Charlemagne Masséna Péralte (b. 10 October 1886; d. 30 October 1919), Haitian rebel leader during the 1915–1934 U.S. occupation of Haiti. Charlemagne Masséna Péralte came from a rural, middle-class family in Hinche and was educated at a Catholic secondary school in Port-au-Prince. Afterward, he joined a rebel (Caco) group led by Oreste Zamor, his brother-in-law, who became president in February 1914. Péralte was made commander of Léogane, then of Port-de-Paix (1914).
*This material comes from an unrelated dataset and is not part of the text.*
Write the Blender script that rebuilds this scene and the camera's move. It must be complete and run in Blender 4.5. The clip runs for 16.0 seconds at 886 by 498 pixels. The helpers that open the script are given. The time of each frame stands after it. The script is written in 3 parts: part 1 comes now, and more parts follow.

When the U.S. Marines occupied Haiti, Péralte was forced to leave office. In October 1917, he was implicated in a robbery of the U.S. commander in Hinche. Péralte was convicted and sentenced to five years hard labor in Cap Haitien but escaped in September 1918.

After Péralte announced his intention to "drive the invaders into the sea and free Haiti," he formed a provisional government in the north, appointed himself its chief, and mobilized several thousand peasant irregulars. He attacked outlying military establishments, and then, on 7 October 1919, Port-au-Prince itself. A Marine order to "get Charlemagne" led Sergeant Herman H. Hanneken to trick Péralte into revealing his whereabouts. Hanneken shot him dead near Sainte Suzanne. When a Péralte associate, Benoît Batraville, was killed on 19 May 1920, armed opposition to the occupation dwindled.

Péralte is the best-known rebel leader of the 1915–1920 Caco Revolt, in which Haitians militarily resisted the occupation (which continued until 1934). Although Péralte did not espouse an economic or social program, his reputation as a Haitian hero and resistance leader has grown since the 1980s. He has appeared on stamps and in popular art, and he figures in political speeches.

See alsoHaiti, Caco Revolts .

BIBLIOGRAPHY

James H. Mc Crocklin, ed., Garde d'Haïti, 1915–1934 (1956).

Robert Heinl and Nancy Gordon Heinl, Written in Blood: The Story of the Haitian People 1492–1971 (1978), esp. pp. 451-460.

David Nicholls, From Dessalines to Duvalier (1979).

Roger Gaillard, Les Blancs débarquent, 2d ed. (1982).

Brian Weinstein and Aaron Segal, Haiti: The Failure of Politics (1992), esp. chap. 2.

Additional Bibliography

Michel, George. Charlemagne Péralte and the First American Occupation of Haiti. Chapel Hill: University of North Carolina Press, 2001.

Renda, Mary A. Taking Haiti: Military Occupation and the Culture of U.S. Imperialism, 1915–1940. Dubuque: Kendall/Hunt Pub. Co., 1996.